■ **WORK TO DO**: Both end lines count: copy exactly from the line that contains "# ---- helpers" to the line that contains "scene = bpy.context.scene", and only those lines.

■ **INPUT RECORDS**:
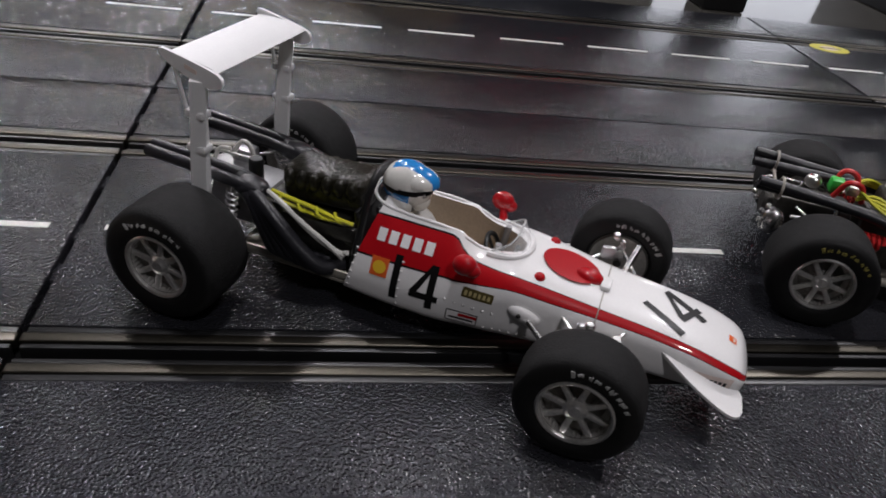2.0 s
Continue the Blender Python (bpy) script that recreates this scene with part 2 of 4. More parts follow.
def section(body, x, a):
    """Point of a body's skin at x and at angle a from the top centre, 0 to pi to the left side.
    body: rows of (x, half width, bottom, height of the widest place, top, squareness) and rows of the nose deck or None."""
    hw, zb, zw, zt, nn = interp(body[0], x)
    s, c = math.sin(a), math.cos(a)
    up = c >= 0
    nn = nn if up else 4.2
    y, z = hw * abs(s) ** (2 / nn), zw + ((zt - zw) if up else (zb - zw)) * abs(c) ** (2 / nn)
    if body[1]:
        row = interp(body[1], x)
        k = min(1.0, max(0.0, row[0]))
        if k > 0:
            dy, dz = deck_point(row, zb, a)
            y, z = y + (dy - y) * k, z + (dz - z) * k
    return Vector((x, y if s >= 0 else -y, z))


def body_shell(body, band, pit, count=84, lip=1.1, rake=0.0):
    """A lofted car body with a real cockpit opening. band: rows of (x, upper, lower) angles in degrees of the painted stripe.
    pit: (middle x, half length, half width, floor z). Faces: 0 paint, 1 stripe, 2 pin line, 3 cockpit lining."""
    x0, x1 = body[0][0][0], body[0][-1][0]
    xs = [x0 + (x1 - x0) * (1 - (1 - i / count) ** 1.25) for i in range(count + 1)]
    px, pl, pw, pf = pit
    xs = [x for x in xs if abs(x - px) > pl + 0.15]
    xs += [px - pl * math.cos(math.pi * i / 40) for i in range(41)]
    xs = sorted(xs)
    bm = bmesh.new()
    rings, wide = [], []
    for x in xs:
        hw, zb, zw, zt, nn = interp(body[0], x)
        w = pw * math.sqrt(max(0, 1 - ((x - px) / pl) ** 4)) if abs(x - px) <= pl else 0
        a0 = math.asin(min(0.98, (w / hw) ** (nn / 2))) if w > 0.05 else 0.0
        up, lo = (radians(v) for v in interp(band, x))
        up, lo = max(up, a0 + 0.06), max(lo, a0 + 0.14)
        wide.append(lo - up > 0.03)
        pin = 0.025 * min(1.0, max(0.02, (lo - up) / 0.08))
        cuts = [a0 + (up - pin - a0) * i / 16 for i in range(16)] + [up - pin, up] + [up + (lo - up) * i / 5 for i in range(1, 5)] + [lo, lo + pin] + [lo + pin + (math.pi - lo - pin) * i / 12 for i in range(1, 13)]
        half = [section(body, x, a) for a in cuts]
        top = half[0]
        w_in = max(0.0, top.y - lip) if w > 0.05 else 0.0
        z_floor = min(top.z, pf) if w > lip else top.z
        inner = [Vector((x, 0, z_floor)), Vector((x, w_in * 0.85, z_floor)), Vector((x, w_in, (z_floor + top.z) / 2)), Vector((x, w_in, top.z - (0.3 if w > lip else 0)))]
        half = inner + half
        for v in half:
            v.x += rake * (v.z - 7) * max(0, 1 - (x - x0) / 8)
        full = half + [Vector((v.x, -v.y, v.z)) for v in half[-2:0:-1]]
        rings.append([bm.verts.new(v) for v in full])
    n = len(rings[0])
    for i, (a, b) in enumerate(zip(rings, rings[1:])):
        striped = wide[i] and wide[i + 1]
        for j in range(n):
            f = bm.faces.new((a[j], b[j], b[(j + 1) % n], a[(j + 1) % n]))
            k = min(j, n - 1 - j)
            f.material_index = 3 if k < 3 else (0 if not striped else (2 if k in (20, 26) else (1 if 21 <= k <= 25 else 0)))
    bm.faces.new(rings[0])
    bm.faces.new(rings[-1]).material_index = 1
    bmesh.ops.dissolve_degenerate(bm, dist=0.0005, edges=bm.edges)
    bmesh.ops.remove_doubles(bm, verts=bm.verts, dist=0.002)
    bmesh.ops.recalc_face_normals(bm, faces=bm.faces)
    return bm


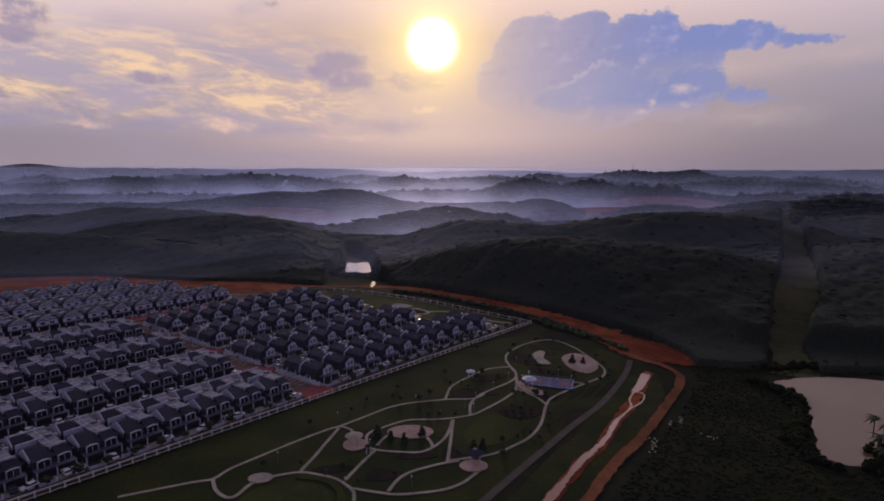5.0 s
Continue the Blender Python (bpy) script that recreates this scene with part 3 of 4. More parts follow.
# drain with muddy water between its banks
DRAIN = [(73, 250), (71, 246), (65, 234), (61, 226), (54, 213), (47.5, 203), (40, 189), (33, 180), (22, 163), (10, 145)]
setting(strip("drain_bank", DRAIN, [6, 15, 15, 15, 15, 15, 15, 15], 0.07, LAWN), "grassy banks of the drain", "bank")
setting(strip("drain_bed", DRAIN, [3.2, 3.6, 3.6, 3.2, 3.0, 3.2, 3.2, 3.2], 0.2, EARTH, ragged=0.14), "red earth drain bed", "drain")
MUD = glossy("muddy_water", (0.34, 0.185, 0.13), 0.2, 1.33)
setting(strip("drain_water", [(71, 247), (68.5, 242), (64, 233), (60.5, 227.5)], [3.0, 3.0, 2.6, 2.2], 0.34, MUD, 0.8, ragged=0.06), "shallow muddy pool reflecting the sky", "drain water")
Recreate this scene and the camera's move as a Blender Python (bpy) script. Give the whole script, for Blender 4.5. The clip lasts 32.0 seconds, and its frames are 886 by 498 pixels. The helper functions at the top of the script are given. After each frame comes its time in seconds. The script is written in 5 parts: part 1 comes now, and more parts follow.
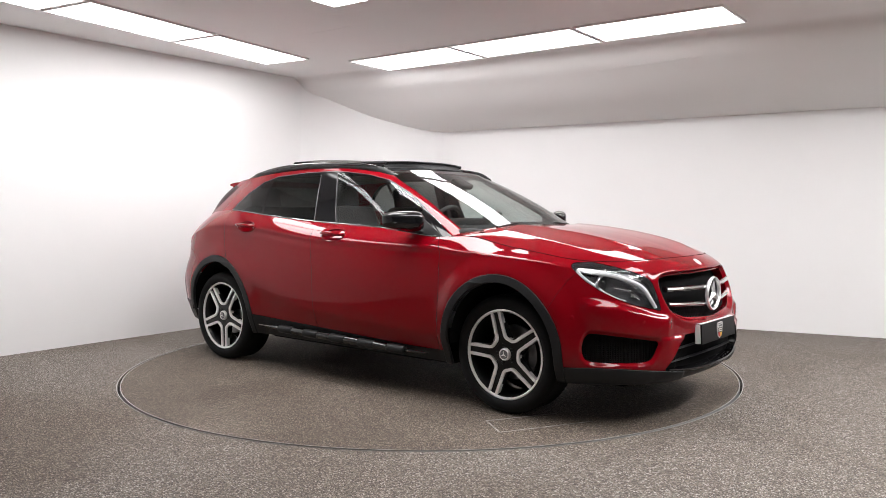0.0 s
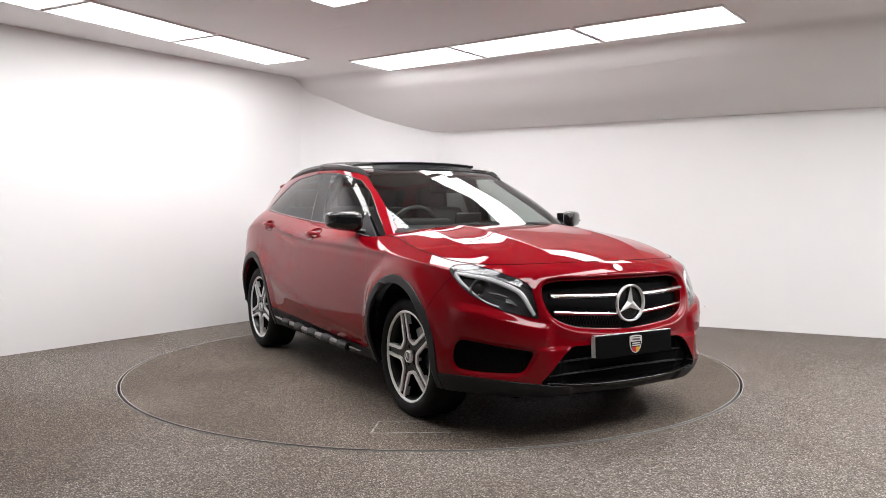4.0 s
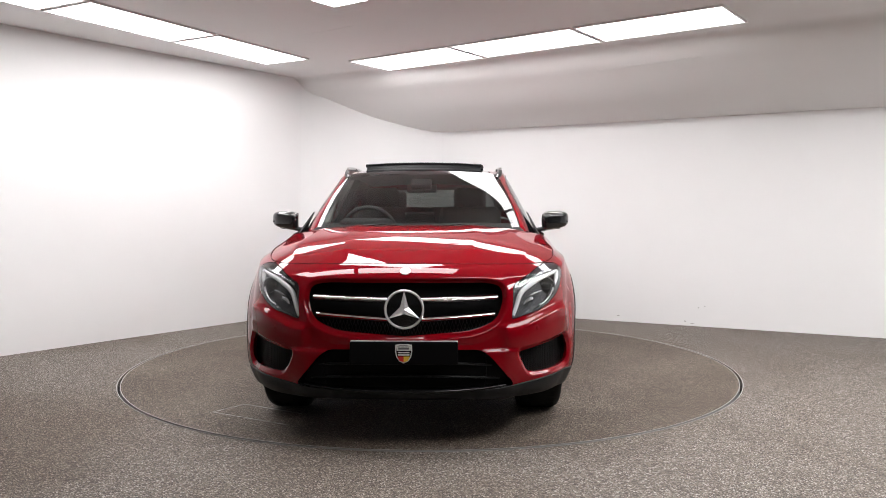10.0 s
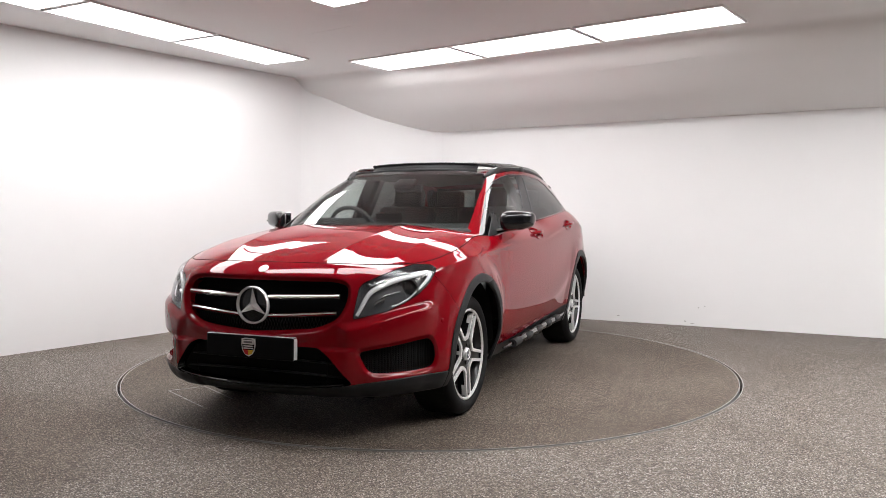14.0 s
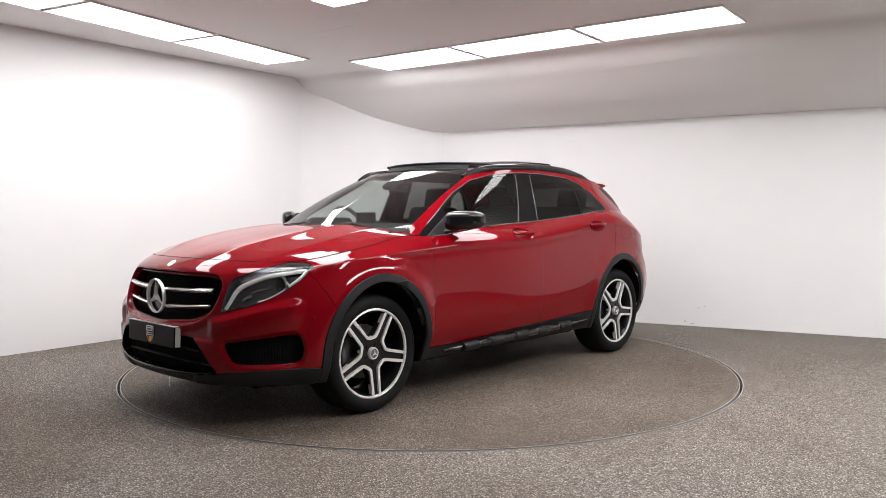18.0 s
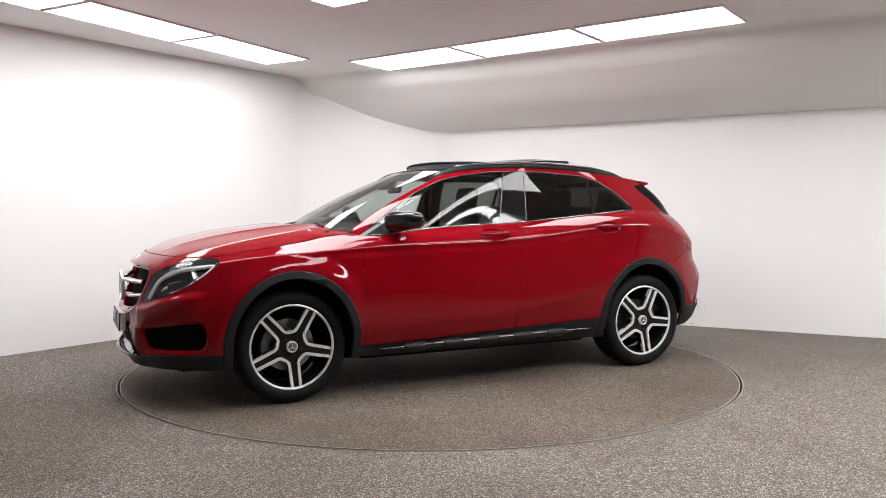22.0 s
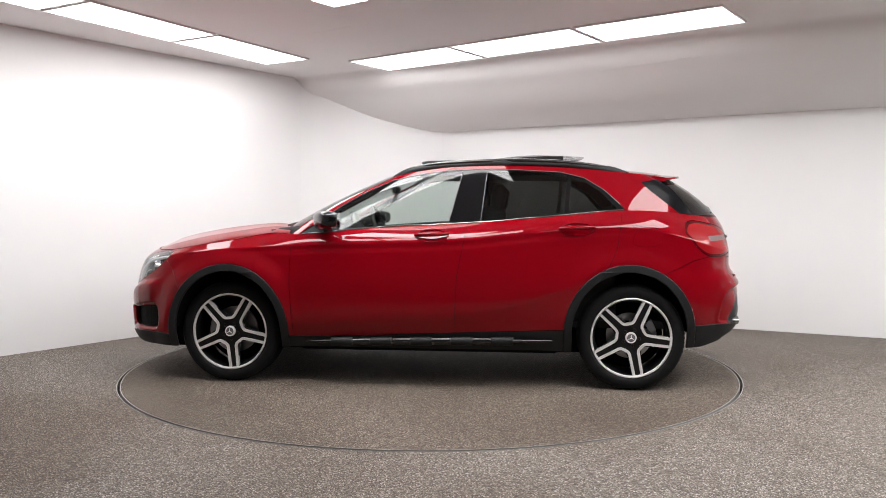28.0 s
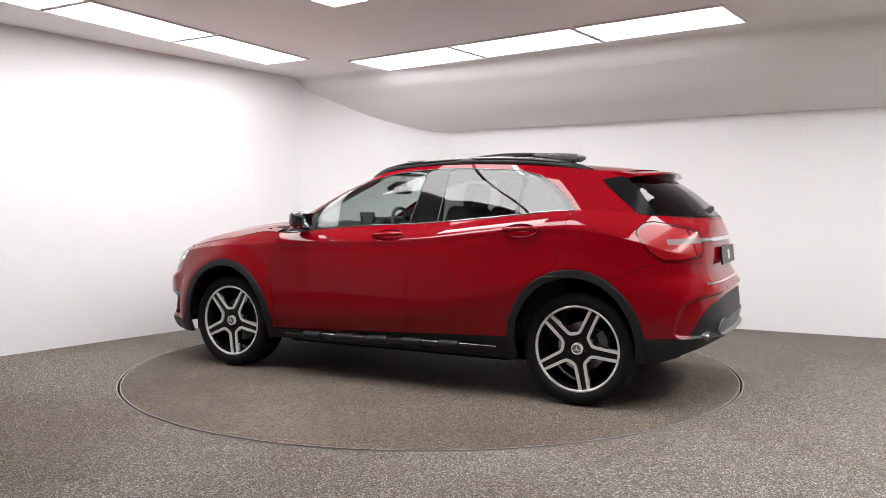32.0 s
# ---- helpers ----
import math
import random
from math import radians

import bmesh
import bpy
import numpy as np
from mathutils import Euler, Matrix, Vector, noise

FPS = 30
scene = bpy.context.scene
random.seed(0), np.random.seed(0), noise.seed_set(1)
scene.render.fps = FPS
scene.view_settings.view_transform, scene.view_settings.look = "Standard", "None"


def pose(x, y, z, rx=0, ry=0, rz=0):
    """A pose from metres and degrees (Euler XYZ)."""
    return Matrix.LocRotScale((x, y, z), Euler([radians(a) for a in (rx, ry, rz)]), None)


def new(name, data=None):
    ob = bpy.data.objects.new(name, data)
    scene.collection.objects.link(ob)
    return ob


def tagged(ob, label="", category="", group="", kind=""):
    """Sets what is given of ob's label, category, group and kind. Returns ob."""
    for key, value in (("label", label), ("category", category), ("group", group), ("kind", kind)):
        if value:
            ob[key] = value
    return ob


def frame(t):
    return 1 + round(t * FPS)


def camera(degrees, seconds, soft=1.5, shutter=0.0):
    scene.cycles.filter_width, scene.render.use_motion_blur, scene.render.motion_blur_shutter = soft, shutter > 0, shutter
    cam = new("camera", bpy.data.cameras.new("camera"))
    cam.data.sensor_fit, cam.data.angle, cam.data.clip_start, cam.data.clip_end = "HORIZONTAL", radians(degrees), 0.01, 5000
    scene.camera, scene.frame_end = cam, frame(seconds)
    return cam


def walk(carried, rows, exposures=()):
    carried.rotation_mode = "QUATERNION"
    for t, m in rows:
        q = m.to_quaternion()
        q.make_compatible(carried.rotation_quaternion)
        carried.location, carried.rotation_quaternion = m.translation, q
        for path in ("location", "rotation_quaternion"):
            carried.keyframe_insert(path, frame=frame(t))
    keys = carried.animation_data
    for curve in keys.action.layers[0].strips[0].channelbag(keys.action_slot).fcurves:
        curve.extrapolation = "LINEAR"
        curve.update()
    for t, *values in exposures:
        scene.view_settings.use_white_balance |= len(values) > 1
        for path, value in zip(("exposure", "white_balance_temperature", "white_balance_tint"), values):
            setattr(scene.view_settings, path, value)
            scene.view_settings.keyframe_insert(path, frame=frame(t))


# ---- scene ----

■ **WRITTEN ANSWER**:
# ---- helpers ----
import math
import random
from math import radians

import bmesh
import bpy
import numpy as np
from mathutils import Euler, Matrix, Vector, noise

FPS = 30
scene = bpy.context.scene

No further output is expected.